Obama calls for reduction of Russian nukes
US President Barack Obama delivers a speech at the Brandenburg Gate in Berlin on June 19, 2013.
“After a comprehensive review, I've determined that we can ensure the security of America and our allies -- and maintain a strong and credible strategic deterrent -- while reducing our deployed strategic nuclear weapons by up to one-third,” he said in a Wednesday speech in Berlin.
“And I intend to seek negotiated cuts with Russia to move beyond Cold War nuclear postures,” Obama added.
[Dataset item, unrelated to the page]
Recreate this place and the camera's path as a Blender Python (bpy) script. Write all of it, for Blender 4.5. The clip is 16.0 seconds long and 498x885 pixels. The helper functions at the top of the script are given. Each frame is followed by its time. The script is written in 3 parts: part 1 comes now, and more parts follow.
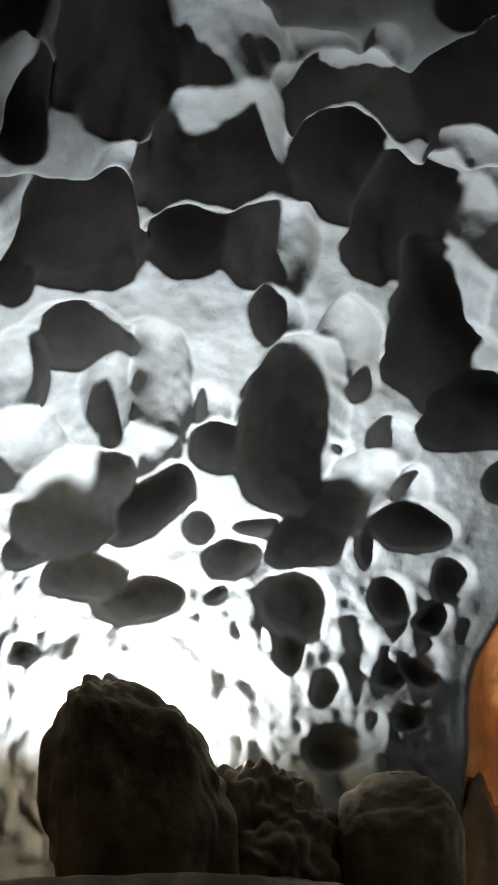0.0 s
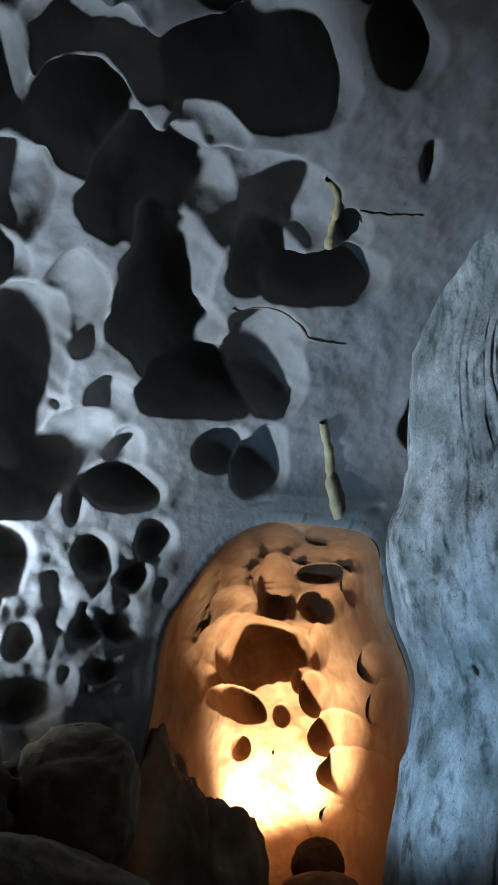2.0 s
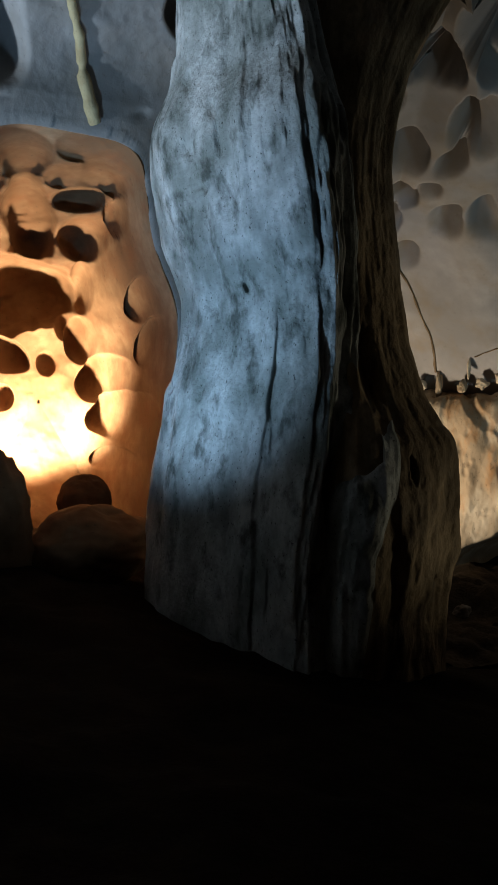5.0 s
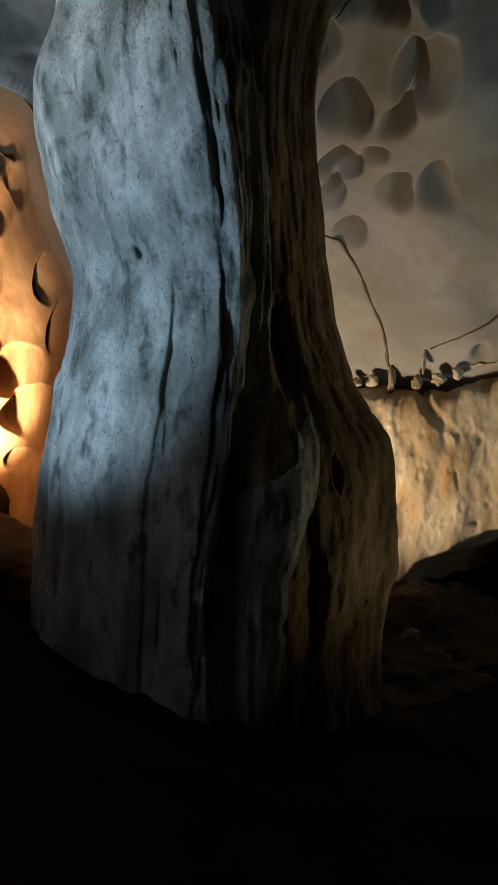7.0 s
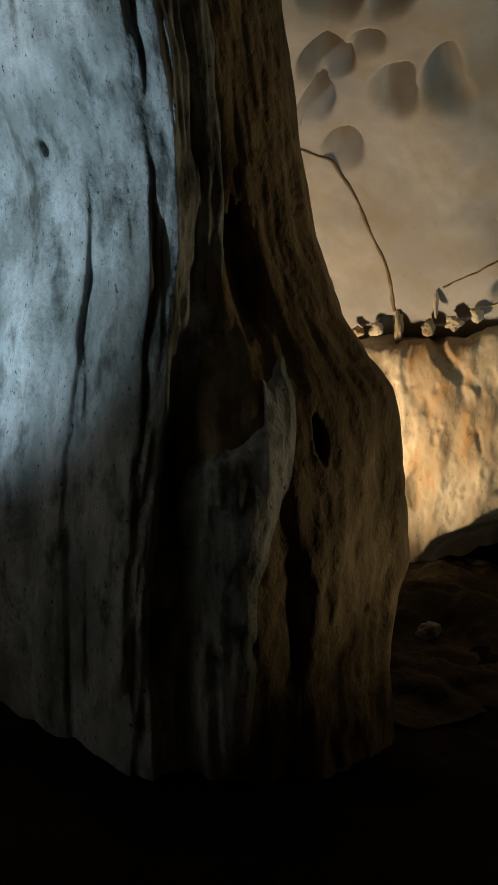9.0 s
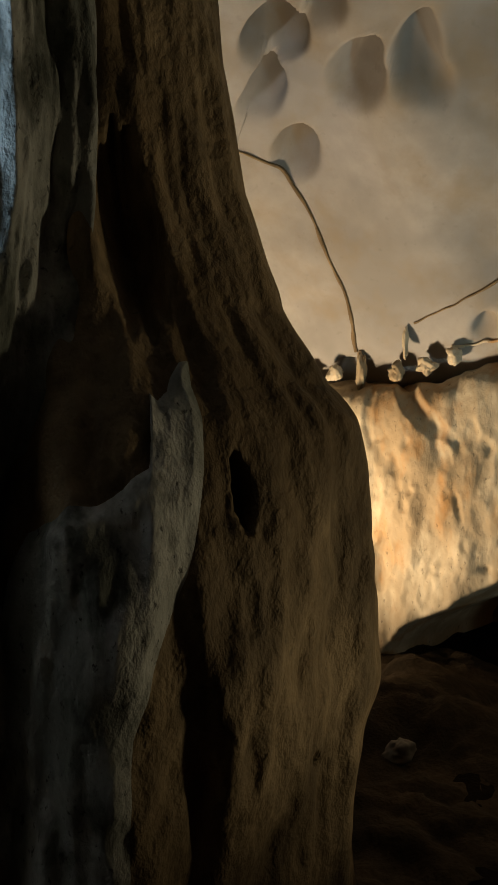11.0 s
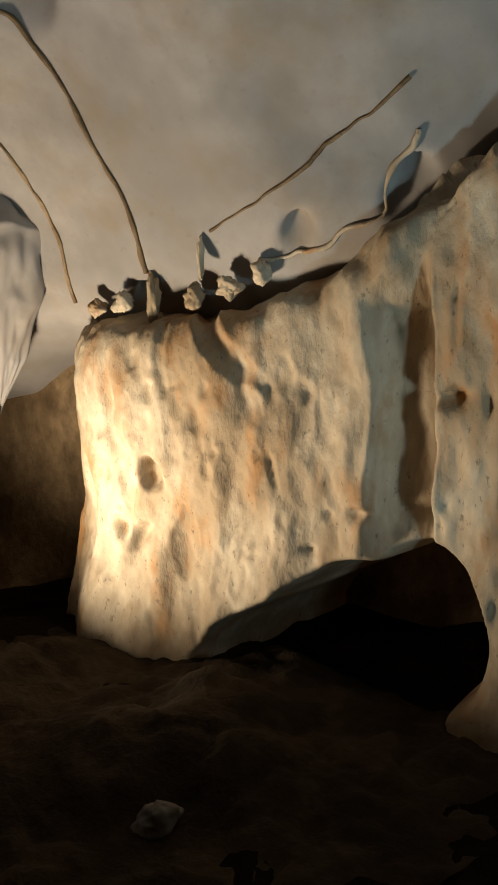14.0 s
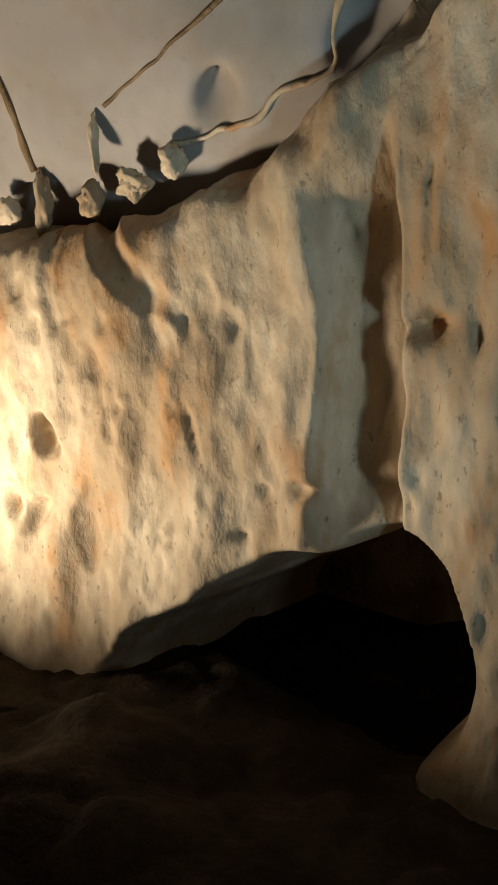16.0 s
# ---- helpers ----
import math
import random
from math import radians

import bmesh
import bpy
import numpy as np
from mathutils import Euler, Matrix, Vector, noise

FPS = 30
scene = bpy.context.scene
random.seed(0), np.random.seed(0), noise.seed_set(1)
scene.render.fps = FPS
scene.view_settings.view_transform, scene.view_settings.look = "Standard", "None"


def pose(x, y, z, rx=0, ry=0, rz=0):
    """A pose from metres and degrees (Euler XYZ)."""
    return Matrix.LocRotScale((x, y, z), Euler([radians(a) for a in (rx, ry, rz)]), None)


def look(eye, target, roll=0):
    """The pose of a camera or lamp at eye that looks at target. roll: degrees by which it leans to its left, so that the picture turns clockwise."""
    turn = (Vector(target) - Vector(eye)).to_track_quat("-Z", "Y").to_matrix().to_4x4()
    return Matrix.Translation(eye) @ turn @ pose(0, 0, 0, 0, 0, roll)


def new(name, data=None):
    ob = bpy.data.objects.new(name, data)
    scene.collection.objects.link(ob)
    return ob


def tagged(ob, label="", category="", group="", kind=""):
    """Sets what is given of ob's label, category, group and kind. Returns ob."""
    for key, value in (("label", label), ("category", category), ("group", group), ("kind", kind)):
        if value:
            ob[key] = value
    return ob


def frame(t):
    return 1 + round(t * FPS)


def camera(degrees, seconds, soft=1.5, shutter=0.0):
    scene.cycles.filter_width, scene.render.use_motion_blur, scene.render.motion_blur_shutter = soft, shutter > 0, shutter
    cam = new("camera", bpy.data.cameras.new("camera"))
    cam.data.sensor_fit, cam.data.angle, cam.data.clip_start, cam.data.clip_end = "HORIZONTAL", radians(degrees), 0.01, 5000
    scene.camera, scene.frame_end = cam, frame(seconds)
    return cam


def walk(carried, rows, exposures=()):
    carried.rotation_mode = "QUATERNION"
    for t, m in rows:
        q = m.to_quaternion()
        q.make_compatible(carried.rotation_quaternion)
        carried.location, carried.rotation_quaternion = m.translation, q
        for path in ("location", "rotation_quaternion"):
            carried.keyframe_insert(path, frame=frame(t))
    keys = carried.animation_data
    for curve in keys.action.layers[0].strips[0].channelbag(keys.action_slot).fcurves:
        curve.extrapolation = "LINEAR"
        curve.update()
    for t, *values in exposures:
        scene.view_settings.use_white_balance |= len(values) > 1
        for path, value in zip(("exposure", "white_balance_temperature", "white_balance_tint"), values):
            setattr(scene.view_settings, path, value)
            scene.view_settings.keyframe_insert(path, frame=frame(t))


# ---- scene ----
cam = camera(32.6, 16.0)
METRES, EYE, TILT, LEAN, TURN = 7.5, 1.6, 15.0, -0.5, 0.0
ROWS = [
    (0.0, 0.0, 0.0, 0.0, 0.0, 0.0, 0.0),
    (0.5, -0.0005, -0.0051, -0.0006, -4.22, 1.81, -1.35),
    (1.0, 0.0001, -0.0074, -0.0014, -8.61, 1.97, -3.01),
    (1.5, 0.0045, -0.0085, -0.0013, -13.37, 0.44, -4.85),
    (2.0, 0.0106, -0.0098, -0.0018, -18.13, -1.62, -5.82),
    (2.5, 0.0183, -0.0059, -0.0053, -22.78, -6.76, -6.76),
    (3.0, 0.0298, 0.0061, -0.0218, -23.01, -12.71, -5.85),
    (3.5, 0.0391, 0.0192, -0.0356, -22.35, -17.96, -5.21),
    (4.0, 0.0441, 0.0292, -0.0473, -24.23, -20.37, -5.44),
    (4.5, 0.057, 0.0511, -0.0628, -28.9, -20.75, -7.07),
    (5.0, 0.0768, 0.0648, -0.0766, -32.45, -21.25, -8.09),
    (7.5, 0.2316, 0.1482, -0.1312, -33.85, -20.75, -8.74),
    (8.0, 0.2592, 0.173, -0.1453, -34.42, -22.95, -7.58),
    (10.5, 0.3989, 0.3057, -0.225, -32.3, -20.56, -6.24),
    (11.0, 0.4248, 0.3301, -0.2396, -35.64, -17.92, -8.43),
    (11.5, 0.457, 0.3423, -0.2495, -37.1, -18.75, -8.42),
    (12.0, 0.4844, 0.3543, -0.2579, -34.53, -21.3, -7.02),
    (12.5, 0.5168, 0.3664, -0.2684, -37.33, -21.58, -7.86),
    (13.0, 0.5521, 0.3714, -0.2687, -40.53, -20.54, -8.77),
    (13.5, 0.5972, 0.3803, -0.2742, -39.32, -18.33, -8.46),
    (14.0, 0.6284, 0.3864, -0.2801, -40.35, -20.28, -7.95),
    (14.5, 0.6645, 0.3972, -0.2884, -40.96, -21.79, -9.52),
    (15.0, 0.7036, 0.4023, -0.2959, -40.55, -23.23, -8.87),
    (15.5, 0.7367, 0.4195, -0.3034, -38.5, -24.43, -8.2),
    (16.0, 0.7655, 0.4477, -0.3257, -38.75, -23.31, -7.07),
]
walk(cam, [(t, pose(0, 0, EYE, TILT, LEAN, TURN) @ pose(METRES * x, METRES * y, METRES * z, 90 + pitch, roll, yaw)) for t, x, y, z, yaw, pitch, roll in ROWS],
     exposures=((0.0, 0.0, 6500, 10), (1.0, 0.0, 5900, 10), (1.5, -0.4, 5500, 10), (2.0, -0.95, 5600, 10), (2.5, -1.3, 5800, 10), (3.0, -1.4, 5700, 10), (5.0, -1.0, 5800, 10), (8.0, -0.9, 6900, 10), (10.5, -0.3, 7200, 10), (12.0, -0.4, 6500, 10), (16.0, -0.4, 6000, 10)))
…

Moscow was quick to react to Obama’s remarks with Russian Deputy Prime Minister Dmitry Rogozin saying Obama’s proposal to reduce nuclear arms cannot be taken seriously.
“How can we take seriously this idea about cuts in strategic nuclear potential while the United States is developing its potential to intercept this strategic potential?” he said, according Russia's Itar-TASS news agency.
Earlier, a Kremlin spokesman said Moscow had told Washington that it wanted other nuclear armed countries to commit to arms cuts.
The US president’s proposal comes two years after an agreement between the US and Russia, known as New START, went into effect.
START, which stands for Strategic Arms Reduction Treaty, calls for each nation to restrict its nuclear warhead arsenal to 1,550 by the year 2018.
The US was the first country to create atomic weapons, while being the only nation to drop nuclear bombs on civilians during separate attacks on Japan’s Hiroshima and Nagasaki cities in World War II.